Flood — Snohomish, Washington
2015-11-17 to 2015-11-18 · near Sultan, Snohomish, Washington
Event narrative
The Skykomish River in Snohomish County near Gold Bar crested at its third highest level on record, over 7 feet above flood stage, the highest level since the record-setting November 2006 flood. Flood waters swamped the town of Sultan, about six miles downstream from Gold Bar, prompting rescue of one woman forced to climb out her home's front window.
Wider weather episode
The Elwha River flexed its new muscles during the most recent round of storms and severely damaged Olympic Hot Springs Road and effectively buried a campground in silt.
The river rose to 23.19 feet, major flood, on Nov. 17 during a heavy rainstorm that produced 5.6 inches of rain on that date in the Elwha watershed.
When the water receded, Olympic National Park officials discovered the water had washed out a 60-foot-long section of Olympic Hot Springs Road, and much of Elwha Campground had nearly disappeared under more than a foot of silt and debris.
It is the highest the river has reached since the Elwha and Glines Canyon dams were removed, and the seventh highest crest recorded.
The Stillaguamish near Arlington was at major flood stage, and prompted a shutdown of SR 530 east of the city.

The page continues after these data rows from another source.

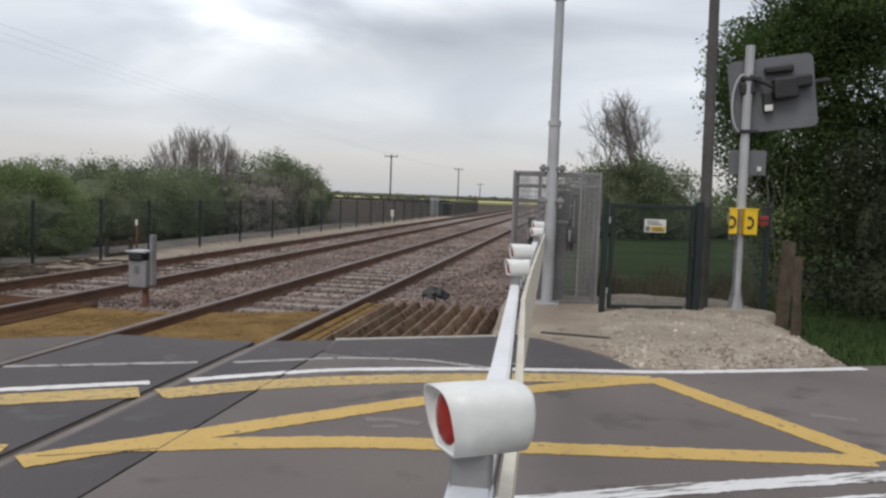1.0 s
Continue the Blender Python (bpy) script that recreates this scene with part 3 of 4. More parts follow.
# ---- trespass guards: timber ridges laid along the rails ----
def guard(words, xa, xb, start, stop, material, pitch=0.165, high=0.105, top=-0.012, flat=0.014, bed=None):
    th = thing("trespass_guard", ((xa + xb) / 2, start((xa + xb) / 2), -0.14), words, "trespass guard", "trespass guards")
    n = max(1, round((xb - xa) / pitch))
    w = (xb - xa) / n
    ox, oy = (xa + xb) / 2, start((xa + xb) / 2)
    lo = [(xa, start(xa)), (xb, start(xb)), (xb, stop(xb)), (xa, stop(xa))]
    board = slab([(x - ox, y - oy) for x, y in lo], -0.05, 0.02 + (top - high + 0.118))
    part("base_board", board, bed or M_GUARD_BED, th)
    for i in range(n):
        x = xa + (i + 0.5) * w
        y0, y1 = start(x) + 0.01, stop(x) + random.uniform(-0.05, 0.05)
        tw = min(flat * random.uniform(0.7, 1.4), w * 0.52)
        foot = max(w * (0.40 if high > 0.08 else 0.46), tw)
        prof = [(-foot, 0.022), (foot, 0.022), (tw, 0.022 + high), (-tw, 0.022 + high)]
        bm = extrude_profile(prof, y1 - y0)
        bmesh.ops.subdivide_edges(bm, edges=[e for e in bm.edges if abs(e.verts[0].co.y - e.verts[1].co.y) > 0.5], cuts=5)
        for v in bm.verts:
            v.co.x += random.uniform(-0.06, 0.06) * high
            v.co.z += random.uniform(-0.07, 0.04) * high
        bmesh.ops.translate(bm, verts=bm.verts, vec=(x - ox, y0 - oy, top - high + 0.118))
        part("ridge", bm, material, th)
    return th


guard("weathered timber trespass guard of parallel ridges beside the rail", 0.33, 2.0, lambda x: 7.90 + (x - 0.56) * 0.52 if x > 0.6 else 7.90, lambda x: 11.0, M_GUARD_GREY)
guard("silt-covered trespass guard close beside the near rail", 0.06, 0.33, lambda x: 7.88, lambda x: 10.9, M_GUARD_TAN, 0.14, 0.05, -0.055, 0.03, M_GUARD_TAN)
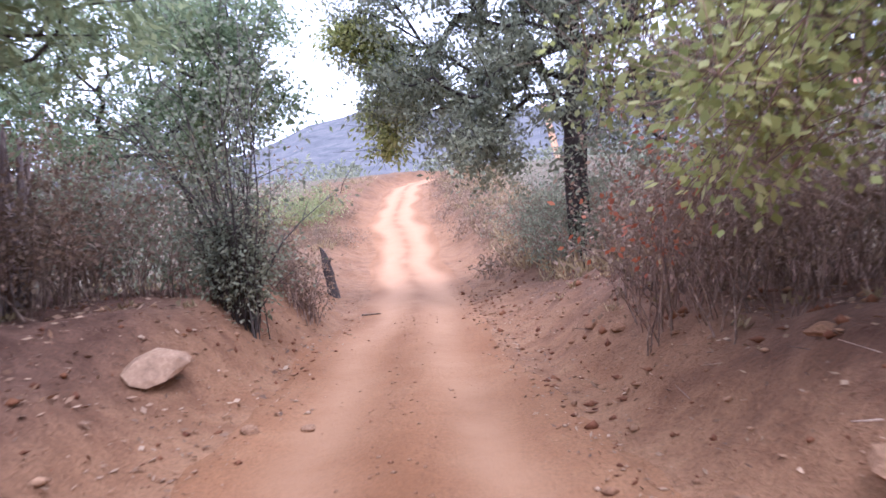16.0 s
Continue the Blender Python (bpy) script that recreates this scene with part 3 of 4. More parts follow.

Sections of US 101 near Port Angeles and US 2 Gold Bar-Skykomish were closed due fallen trees and water over the road.
At the Sultan fire station, employees moved fire trucks as flood water inched closer.
On Main Street, the water rose so quickly that one woman's only option was to escape out her front window.
Heavy rain swelled a creek which kept a 15 mile stretch of US highway 2 closed after finding that the storm-fed creek had undermined the bridge foundation.